寺山修司というのは何者なのだろうと常々思いつつ、この歳まで来ました。名前は知っていて、例えば「書を捨てよ町へ出よう」なんてことを語った人であることくらいは知ってました。一応、天井桟敷も知ってました。でも、それ以上のことは何も知りません。
本書は寺山修司のスタッフをしていた著者が寺山修司について語った本です。
まず、本当にマルチな才能をお持ちで、色々なことをされてきたことがわかります。「戦争は知らない」とか、あしたのジョーの主題歌など、今でも歌われている曲の作詞もされているようです。

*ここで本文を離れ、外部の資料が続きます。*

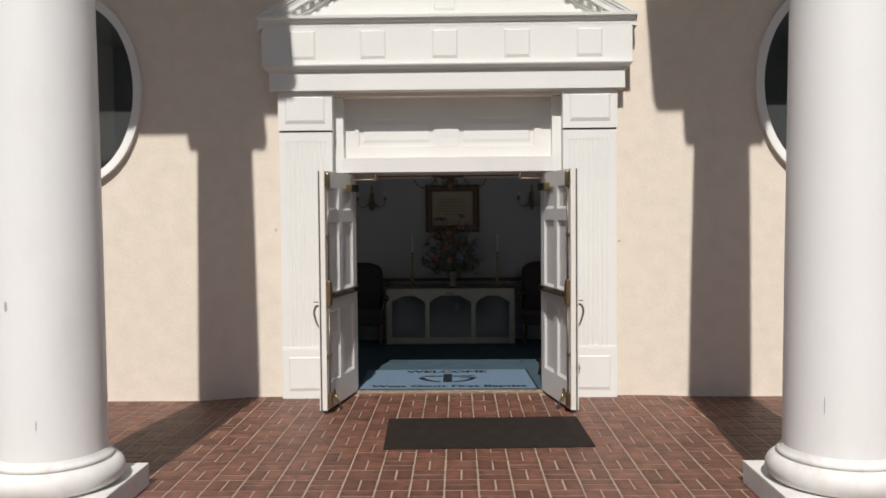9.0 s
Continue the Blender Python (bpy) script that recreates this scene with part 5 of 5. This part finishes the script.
bm = boxes((-1.0, 1.0, 0.0, 0.2, -0.2, -0.0022), (-5.9, 5.9, -4.33, 0.0, -0.2, -0.06))
nx, ny = 118, 43
grid = [[bm.verts.new((-5.9 + 11.8 * i / nx, -4.33 + 4.33 * j / ny, -0.0022 + dip(-5.9 + 11.8 * i / nx, -4.33 + 4.33 * j / ny))) for i in range(nx + 1)] for j in range(ny + 1)]
for j in range(ny):
    for i in range(nx):
        bm.faces.new((grid[j][i], grid[j][i + 1], grid[j + 1][i + 1], grid[j + 1][i]))
for edge in (grid[0], grid[-1], [r[0] for r in grid], [r[-1] for r in grid]):
    low = [bm.verts.new((v.co.x, v.co.y, -0.06)) for v in edge]
    for k in range(len(edge) - 1):
        bm.faces.new((edge[k], edge[k + 1], low[k + 1], low[k]))
floor = solid("floor", bm, MORTAR, "porch floor of red-brown bricks laid in basket weave", "floor")
M = 0.2265
J = 0.0095
L_, W_ = M - J, (M - 2 * J) / 2


def brick_mesh(lx, ly):
    bm = bmesh.new()
    c = 0.002
    lo = [bm.verts.new(v) for v in ((0, 0, -0.02), (lx, 0, -0.02), (lx, ly, -0.02), (0, ly, -0.02))]
    mi = [bm.verts.new(v) for v in ((0, 0, -0.0012), (lx, 0, -0.0012), (lx, ly, -0.0012), (0, ly, -0.0012))]
    to = [bm.verts.new(v) for v in ((c, c, 0), (lx - c, c, 0), (lx - c, ly - c, 0), (c, ly - c, 0))]
    for a, b in ((lo, mi), (mi, to)):
        for k in range(4):
            j = (k + 1) % 4
            bm.faces.new((a[k], a[j], b[j], b[k]))
    bm.faces.new(to)
    uv = bm.loops.layers.uv.new("face")
    for f in bm.faces:
        for lp in f.loops:
            lp[uv].uv = (lp.vert.co.x / lx, lp.vert.co.y / ly)
    me = mesh_of("brick", bm)
    me.materials.append(PAVER)
    return me


me_h, me_v = brick_mesh(L_, W_), brick_mesh(W_, L_)
rb = random.Random(11)
vs, fs = [], []
count = 0
for iy in range(-19, 2):
    for ix in range(-26, 26):
        x0, y0 = -0.005 + ix * M, -0.005 + (iy - 1) * M
        if iy == 1:
            if not (-4 <= ix <= 3):
                continue
        horizontal = (ix + iy) % 2 == 0
        for k in (0, 1):
            dz = rb.uniform(-0.0007, 0.0007)
            if horizontal:
                x, y, lx, ly, me = x0 + J / 2, y0 + J / 2 + k * (W_ + J), L_, W_, me_h
            else:
                x, y, lx, ly, me = x0 + J / 2 + k * (W_ + J), y0 + J / 2, W_, L_, me_v
            x += rb.uniform(-0.0015, 0.0015)
            y += rb.uniform(-0.0015, 0.0015)
            if y > 0.09:
                continue
            if iy == 1 and y + ly > 0.10:
                ly = 0.10 - y
            if -9 <= iy <= 0 and -8 <= ix <= 7 and count < 300:
                p = part("brick", me, PAVER, floor)
                p.location = (x, y, dz)
                count += 1
            else:
                b0 = len(vs)
                c = 0.002
                vs += [(x, y, -0.01 + dz), (x + lx, y, -0.01 + dz), (x + lx, y + ly, -0.01 + dz), (x, y + ly, -0.01 + dz)]
                vs += [(x + c, y + c, dz), (x + lx - c, y + c, dz), (x + lx - c, y + ly - c, dz), (x + c, y + ly - c, dz)]
                fs += [(b0 + q, b0 + (q + 1) % 4, b0 + 4 + (q + 1) % 4, b0 + 4 + q) for q in range(4)]
                fs.append((b0 + 4, b0 + 5, b0 + 6, b0 + 7))
me_r = bpy.data.meshes.new("brick_field")
vs = [(x, y, z + dip(x, y)) for x, y, z in vs]
me_r.from_pydata(vs, [], fs)
uv = me_r.uv_layers.new(name="face")
corner = [(0, 0), (1, 0), (1, 1), (0, 1)]
uv.data.foreach_set("uv", [c for f in fs for q in f for c in corner[q % 4]])
me_r.materials.append(PAVER_FAR)
tagged(part("brick_field", me_r, PAVER_FAR, floor), kind="stuff")
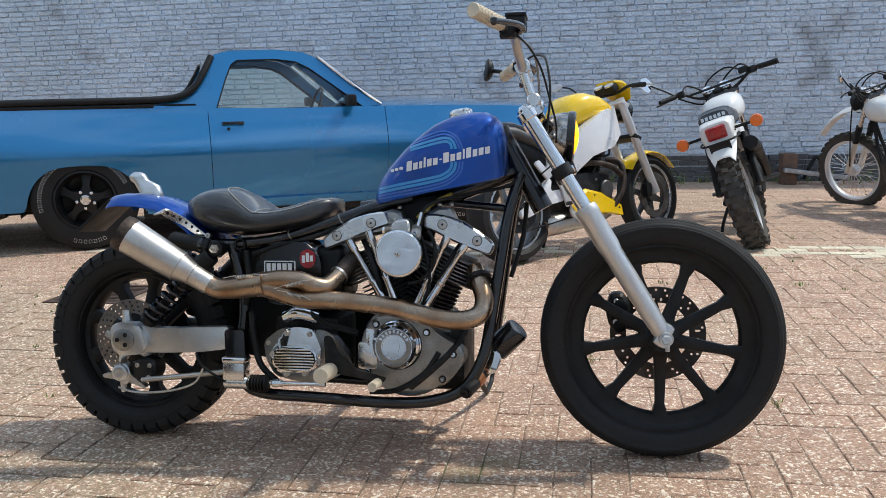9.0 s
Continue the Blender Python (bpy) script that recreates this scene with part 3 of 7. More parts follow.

また、色々な人と交流されていたこともわかります。唐十郎氏などはすぐに納得できるのですが、山田太一氏とは大学時代から深い交流があったそうです。このことには驚きました。例えば、山田太一氏の「ふぞろいの林檎たち」には高橋ひとみさんが出演されていますが、あれは寺山修司の依頼によるものとか。そういえば、本書では出てきませんでしたが、三上博史さんなども、寺山修司に育てられた人らしいですね。
本書を読んで、寺山修司は何でもできる人間であることはよくわかりました。凡人でないことは改めてわかりました。でも、いったい何者なのだろうという問いにはますます答えが遠のいていってしまったような気がします。何か、彼の映画や書いたものを見てみたくなりました。